Stated goal.
Nothing in the data should change when you return it, but leave the pictures out.

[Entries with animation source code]
________

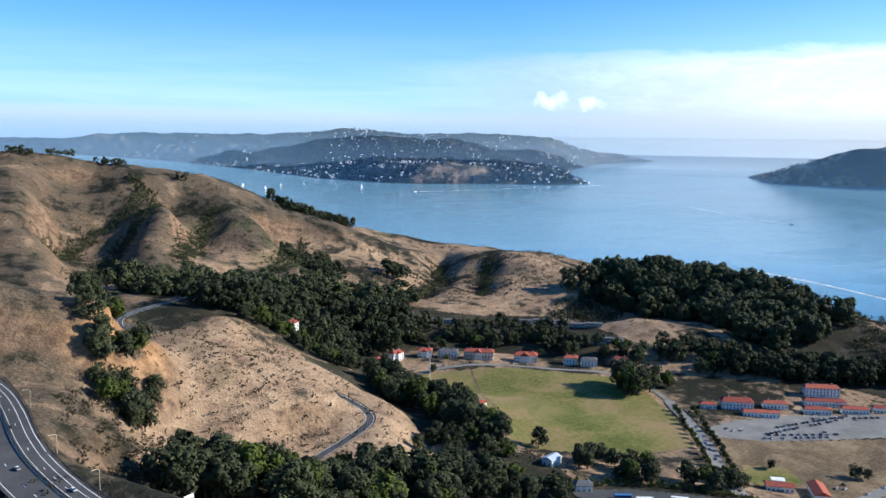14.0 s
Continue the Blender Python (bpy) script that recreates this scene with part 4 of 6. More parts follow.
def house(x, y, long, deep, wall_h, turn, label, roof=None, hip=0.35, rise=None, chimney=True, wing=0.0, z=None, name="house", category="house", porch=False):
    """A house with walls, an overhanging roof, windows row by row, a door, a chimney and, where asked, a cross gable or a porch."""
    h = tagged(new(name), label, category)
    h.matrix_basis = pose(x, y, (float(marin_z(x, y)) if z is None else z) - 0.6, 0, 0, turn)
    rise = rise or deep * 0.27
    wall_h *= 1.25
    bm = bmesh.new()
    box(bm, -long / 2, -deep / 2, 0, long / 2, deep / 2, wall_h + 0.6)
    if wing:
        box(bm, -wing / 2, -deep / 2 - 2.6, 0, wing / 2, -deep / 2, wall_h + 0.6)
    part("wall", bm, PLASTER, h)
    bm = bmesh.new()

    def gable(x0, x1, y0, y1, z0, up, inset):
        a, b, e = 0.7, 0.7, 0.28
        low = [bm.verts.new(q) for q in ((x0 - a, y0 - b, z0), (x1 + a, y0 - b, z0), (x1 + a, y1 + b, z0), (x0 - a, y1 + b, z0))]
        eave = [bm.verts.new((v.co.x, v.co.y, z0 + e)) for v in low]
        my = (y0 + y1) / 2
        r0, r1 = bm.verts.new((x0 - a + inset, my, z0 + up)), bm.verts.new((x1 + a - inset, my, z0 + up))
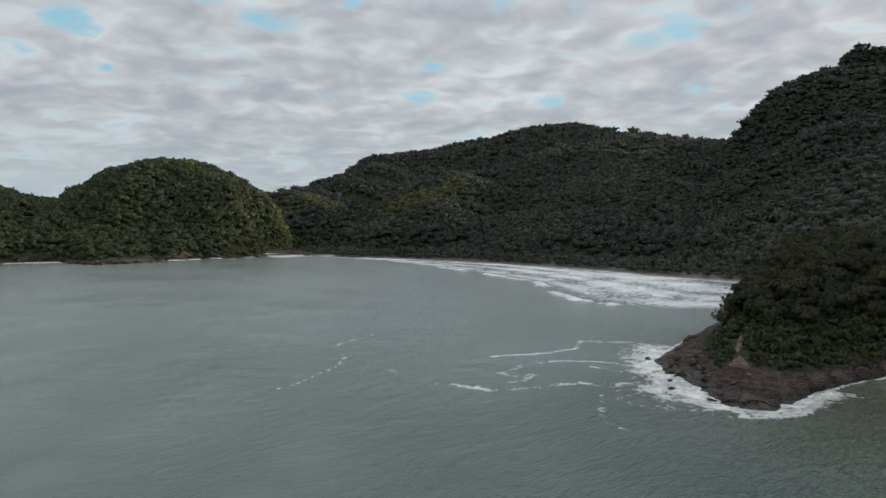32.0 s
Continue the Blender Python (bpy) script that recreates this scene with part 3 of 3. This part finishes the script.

________

Full solution.
14.0 s
Continue the Blender Python (bpy) script that recreates this scene with part 4 of 6. More parts follow.
def house(x, y, long, deep, wall_h, turn, label, roof=None, hip=0.35, rise=None, chimney=True, wing=0.0, z=None, name="house", category="house", porch=False):
    """A house with walls, an overhanging roof, windows row by row, a door, a chimney and, where asked, a cross gable or a porch."""
    h = tagged(new(name), label, category)
    h.matrix_basis = pose(x, y, (float(marin_z(x, y)) if z is None else z) - 0.6, 0, 0, turn)
    rise = rise or deep * 0.27
    wall_h *= 1.25
    bm = bmesh.new()
    box(bm, -long / 2, -deep / 2, 0, long / 2, deep / 2, wall_h + 0.6)
    if wing:
        box(bm, -wing / 2, -deep / 2 - 2.6, 0, wing / 2, -deep / 2, wall_h + 0.6)
    part("wall", bm, PLASTER, h)
    bm = bmesh.new()

    def gable(x0, x1, y0, y1, z0, up, inset):
        a, b, e = 0.7, 0.7, 0.28
        low = [bm.verts.new(q) for q in ((x0 - a, y0 - b, z0), (x1 + a, y0 - b, z0), (x1 + a, y1 + b, z0), (x0 - a, y1 + b, z0))]
        eave = [bm.verts.new((v.co.x, v.co.y, z0 + e)) for v in low]
        my = (y0 + y1) / 2
        r0, r1 = bm.verts.new((x0 - a + inset, my, z0 + up)), bm.verts.new((x1 + a - inset, my, z0 + up))
32.0 s
Continue the Blender Python (bpy) script that recreates this scene with part 3 of 3. This part finishes the script.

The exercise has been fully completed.